What it doesn’t say is anything about bad leaders. Roughly a third of Navy commanding officers removed for malfeasance in 2012 were Naval Academy graduates, when these graduates make up only 20 percent of the officer corps.

Be wary of any institution that claims it can teach you to be a leader. There’s usually an inverse relationship between good marketing about leadership and good instruction. Has your doctor recently claimed that she is a leader? Not likely. She just focuses on being a good doctor. If you get a PhD in theoretical physics from MIT, will you hang out your shingle as a leader or a physicist? And Juilliard doesn’t claim it makes great leaders, just great violinists.

READ ON….

2 Replies to “‘Leadership’ is the military’s snake oil by BRUCE FLEMING”

  1. Very interesting article, but I think his logic is fairly poor.

    If I can paraphrase his argument:

    Intro: Leadership may or may not even exist
    1) High-profile military leaders are increasingly dubious… because they follow their internal compass rather than use justifiable evidence (!?!?!)
    2) Society misvalues leadership- questions essence of leadership
    3) Generals have too many perks
    4) USMA/USNA cadets are inculcated with leadership propaganda
    4a) Pilots and ship drivers produced by USNA are apparently not necessarily leaders
    4b) A disproportionate number of failed leaders were USNA grads
    5) Other professions focus on competence instead of leadership
    6) Leadership (which he said doesn’t exist earlier) is known when observed and largely can’t be taught in the classroom
    7) Leadership can be bad
    8) Enlisted do everything, calling officers leaders a sign of inability

    Conclusion: Somehow, because of everything said already, leadership shouldn’t be taught in school

    Before I respond to what he’s said so far, I will say as a past USAFA grad that I think that formal leadership taught at the academies is fairly awful. But the academies have many mechanisms to teach leadership away from the classroom. And this isn’t to say that formal leadership can’t be useful, just that at USAFA it wasn’t.

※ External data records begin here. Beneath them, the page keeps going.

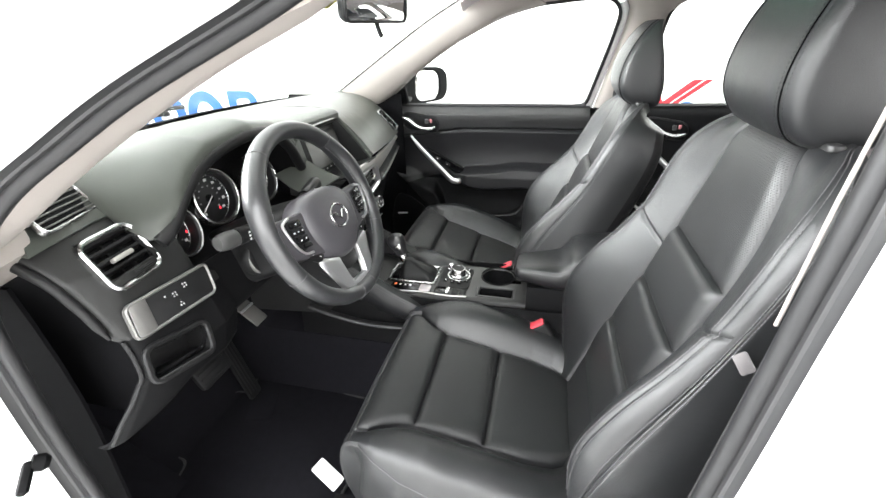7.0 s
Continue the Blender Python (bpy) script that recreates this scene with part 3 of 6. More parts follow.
# plain closing panels out of sight
solo("tailgate_lining", slab("tailgate_lining", rrect(1.4, 1.0, 0.05), 0.02, axes((CX, -1.96, 0.95), (1, 0, 0), (0, 0, 1)), PLASTIC_DARK, 0.004), "dark tailgate lining behind the rear seat", "tailgate", "structure")
solo("rear_driver_side_lining", slab("rear_driver_side_lining", np.array([(-1.95, 0.35), (-0.63, 0.35), (-0.63, 1.06), (-1.95, 1.06)]), 0.02, axes((-0.74, 0, 0), (0, 1, 0), (0, 0, 1)), PANEL, 0.004), "dark rear door lining on the driver side", "door lining", "structure")

# door opening of the driver's side: seal loop, flange and white body edge
LOOP = curve([(-0.604, -0.10, 1.335), (-0.634, 0.017, 1.279), (-0.658, 0.094, 1.233), (-0.683, 0.163, 1.186), (-0.700, 0.215, 1.13), (-0.705, 0.25, 1.05), (-0.705, 0.262, 0.95), (-0.705, 0.265, 0.8), (-0.70, 0.262, 0.6), (-0.69, 0.235, 0.47), (-0.68, 0.15, 0.42), (-0.67, 0.0, 0.415), (-0.67, -0.3, 0.42), (-0.665, -0.43, 0.46), (-0.66, -0.49, 0.6), (-0.655, -0.52, 0.8), (-0.645, -0.54, 0.95), (-0.635, -0.556, 1.1), (-0.629, -0.567, 1.2), (-0.615, -0.582, 1.3), (-0.598, -0.594, 1.36), (-0.576, -0.594, 1.402), (-0.558, -0.564, 1.431), (-0.551, -0.45, 1.439), (-0.561, -0.30, 1.415), (-0.582, -0.18, 1.375)], 170, True)


def opening(grow, out):
    """The opening's outline, grown in its own plane and moved outboard."""
    q = inset(LOOP[:, 1:], -grow)
    return np.c_[LOOP[:, 0] - out, q]


op = thing("door_opening", (-0.72, -0.2, 0.4), "white painted driver door opening with black rubber seals", "door frame", "structure")


def band(name, steps, mat, label):
    rr_ = []
    for g_, o_ in steps:
        near = opening(min(g_, 0.085), o_)
        free = ((LOOP[:, 1] < -0.50) & (LOOP[:, 2] > 1.08))[:, None]
        rr_.append(np.where(free, near, opening(g_, o_)))
    part(name, skin(name, np.array([np.vstack([r, r[:1]]) for r in rr_]), mat), op, label)


part("inner_seal", tube("inner_seal", opening(0.002, 0.006), 0.0085, RUBBER, 10, closed=True, up=(1, 0, 0)), op, "black rubber door seal")
band("flange", ((-0.004, 0.0), (0.002, 0.008), (0.005, 0.014), (0.006, 0.018)), RUBBER, "ribbed black seal skirt")
band("flange_cover", ((0.006, 0.018), (0.0075, 0.0195), (0.0085, 0.0200), (0.0098, 0.0235), (0.0108, 0.027), (0.011, 0.029)), RUBBER_GREY, "dull dark grey flange cover")
band("body_side", ((0.011, 0.028), (0.013, 0.032), (0.020, 0.040), (0.036, 0.054), (0.075, 0.080), (0.16, 0.090), (0.30, 0.092)), WHITE_PAINT, "white car paint")
check = thing("door_check_strap", (-0.765, 0.236, 0.853), "black steel door check strap on the front pillar", "door check")
part("strap", box("strap", 0.040, 0.014, 0.012, axes((-0.768, 0.232, 0.848), (-0.75, -0.5, -0.4), (0.3, -0.5, 0.8)), PLASTIC_DARK, 0.004), check)
part("pin", turned("pin", [(0.0, 0), (0.010, 0), (0.011, 0.012), (0.007, 0.018), (0.0, 0.018)], axes((-0.757, 0.243, 0.858), (0.75, 0.5, 0.4), (0.3, -0.5, 0.8)), PLASTIC_DARK, 14), check, "black pin head")
part("beige_strip", tube("beige_strip", [(-0.6225, -0.556, 1.09), (-0.6165, -0.566, 1.2), (-0.600, -0.584, 1.29)], 0.0018, PILLAR, 8), op, "beige edge of the pillar lining")
bpd = [[(np.interp(z, [1.09, 1.2, 1.3, 1.42], [-0.622, -0.613, -0.590, -0.540]) + dx, np.interp(z, [1.1, 1.3, 1.42], [-0.568, -0.592, -0.60]) + dy, z) for dx, dy in ((0.012, -0.016), (0.006, -0.030), (-0.012, -0.07), (-0.030, -0.14))] for z in np.linspace(1.09, 1.42, 10)]
part("pillar_lining", sheet("pillar_lining", np.array(bpd), PILLAR, 0.004), op, "beige pillar lining")
bpl = [[(np.interp(z, [0.4, 0.8, 1.09], [-0.645, -0.650, -0.630]) + dx, np.interp(z, [0.4, 0.8, 1.1], [-0.50, -0.535, -0.572]) + dy, z) for dx, dy in ((0.0, 0.012), (0.012, -0.01), (0.014, -0.06), (0.010, -0.14))] for z in np.linspace(0.4, 1.09, 10)]
part("lower_pillar_lining", sheet("lower_pillar_lining", np.array(bpl), PANEL, 0.004), op, "dark grey lower pillar lining")

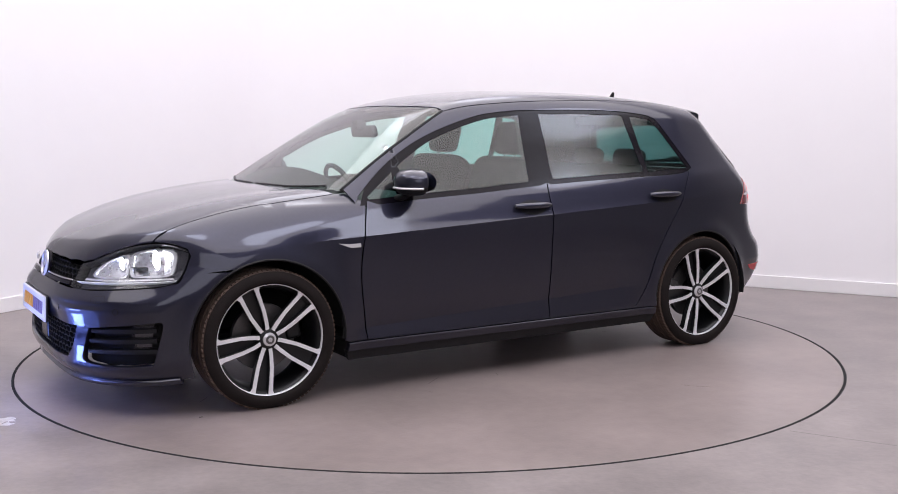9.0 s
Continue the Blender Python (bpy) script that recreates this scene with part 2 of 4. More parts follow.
# ---- the car's body as one smooth solid; x ahead, y to its left, z up, origin between the axles ----
def spline(points):
    """A smooth monotone-friendly curve through a few (at, value) points."""
    xs, ys = np.array([p[0] for p in points], float), np.array([p[1] for p in points], float)
    d = np.diff(ys) / np.diff(xs)
    m = np.empty_like(ys)
    m[0], m[-1] = d[0], d[-1]
    for i in range(1, len(xs) - 1):
        h0, h1 = xs[i] - xs[i - 1], xs[i + 1] - xs[i]
        m[i] = (d[i - 1] * h1 + d[i] * h0) / (h0 + h1)
        if d[i - 1] * d[i] <= 0:
            m[i] = 0
        else:
            m[i] = math.copysign(min(abs(m[i]), 3 * abs(d[i - 1]), 3 * abs(d[i])), d[i])

    def f(x):
        x = np.asarray(x, float)
        i = np.clip(np.searchsorted(xs, x) - 1, 0, len(xs) - 2)
        h = xs[i + 1] - xs[i]
        t = (x - xs[i]) / h
        inside = ((2 * t - 3) * t * t + 1) * ys[i] + ((t - 2) * t + 1) * t * h * m[i] + (3 - 2 * t) * t * t * ys[i + 1] + (t - 1) * t * t * h * m[i + 1]
        return np.where(x < xs[0], ys[0] + (x - xs[0]) * m[0], np.where(x > xs[-1], ys[-1] + (x - xs[-1]) * m[-1], inside))
    return f


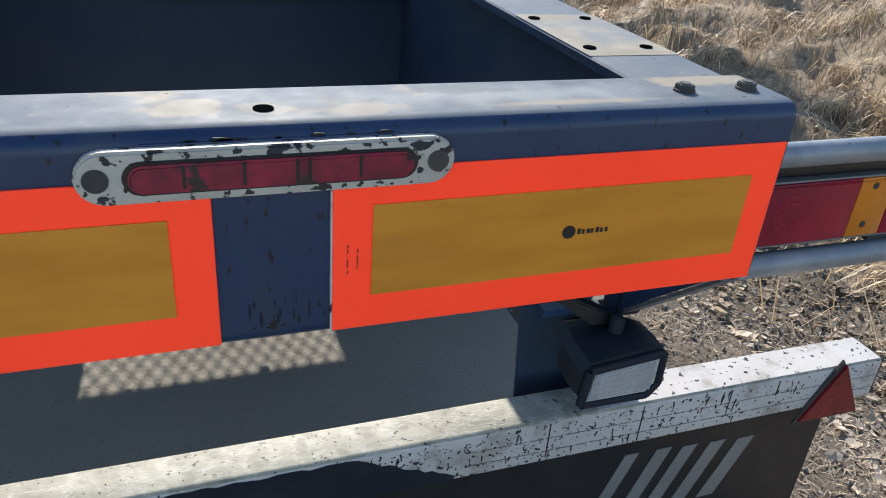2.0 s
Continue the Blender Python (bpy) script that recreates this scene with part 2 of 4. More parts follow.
DUSTYRED = material("dusty red lens", (0.20, 0.040, 0.050), (0.14, 0.030, 0.036), scale=24, rough=0.55, bump=0.08)
LAMPGLASS = material("ribbed lamp glass", (0.48, 0.485, 0.49), (0.40, 0.405, 0.41), scale=30, rough=0.18, bump=0.1, coat=0.6)
CLEARLENS = material("white ribbed lens", (0.33, 0.33, 0.335), (0.26, 0.265, 0.27), scale=20, rough=0.65, spec=0.1, bump=0.1)
REDREF = material("red reflector", (0.20, 0.008, 0.012), (0.14, 0.006, 0.009), scale=20, rough=0.3, bump=0.1)
SHELL = material("dark lamp housing", (0.012, 0.017, 0.026), (0.02, 0.025, 0.033), scale=10, rough=0.6, spec=0.25, bump=0.04)
WHEELPAINT = material("dull dusty wheel paint", (0.20, 0.165, 0.135), (0.13, 0.105, 0.088), scale=9, rough=0.55, bump=0.1)
ASPHALT = material("sun-bleached asphalt", (0.265, 0.238, 0.19), (0.225, 0.203, 0.165), scale=1.2, rough=0.9, bump=0.5, bump_scale=90, grain=0.3,
                   specks=(0.12, 0.11, 0.10), speck_at=0.66, speck_scale=160)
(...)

    Now onto Fleming’s article…

    Intro: This is clearly a stupid statement. Of course it exists, and he below discusses relative merits of several leaders.
    1) I don’t understand the moral compass connection!? How do extramarital affairs relate to insufficient justifiable evidence? It seems like we need our leaders to have better moral compasses, but the logical connection he makes completely confuses me.
    2) Yes, society likes leaders. But why do we care? Because of 3…?
    3) If the argument is that generals have too many perks therefore they are bad leaders, then how does this fit into the larger argument about us wasting time training leaders? But remember, leadership is snake oil, doesn’t really exist, and therefore these generals really aren’t leaders in the first place.
    4) All military officers are or will be supervisors. Period. Every officer will be a leader. The question is, will they become a good and effective (very different things) leaders. Also, if USNA grads are failing as leaders, it sounds more like USNA needs to rethink it’s leadership teaching strategies than anthing else. ROTC/OTS teaches leadership, and if they’re succeeding more maybe USNA should steal something from them. In any case, his argument is a poor argument if he seeks to show that leadership should be ignored at military academies.
    5) Other professions aren’t military officers, where our job is to lead first.
    6) Debatable- and while Fleming seeks decisions based on evidence, this rather key argument is rather unsupported.
    7) Of course leadership can be bad. That’s why we need to teach our leaders to not be bad! And this happens in the classroom.
    8) The enlisted do a ton, which is why we need leaders! But then again, if they did everything how does point 4a stand up, where officers aren’t leaders but technical specialists. Either officers have technical expertise and therefore don’t need to lead, or they don’t and are impotent leaders. Sounds like a rather confused (and not well supported) argument here…

    Conclusion: A statement of his displeasure at leadership should not be confused with rational, well reasoned discourse. His article has a lot of thought provoking sentences, but when strung together it seems to be muddled.

    1. Brian: you are the man…and I smiled the entire time I was reading your post…I agree 100% and if you google the author’s name you will find more articles of the same ilk. I think he only gets published because it stirs the pot and probably generates a lot of response for the paper. I’m sure he feels safe with whatever tenure he had. We had a similar professor at The Citadel, Professor Hudson.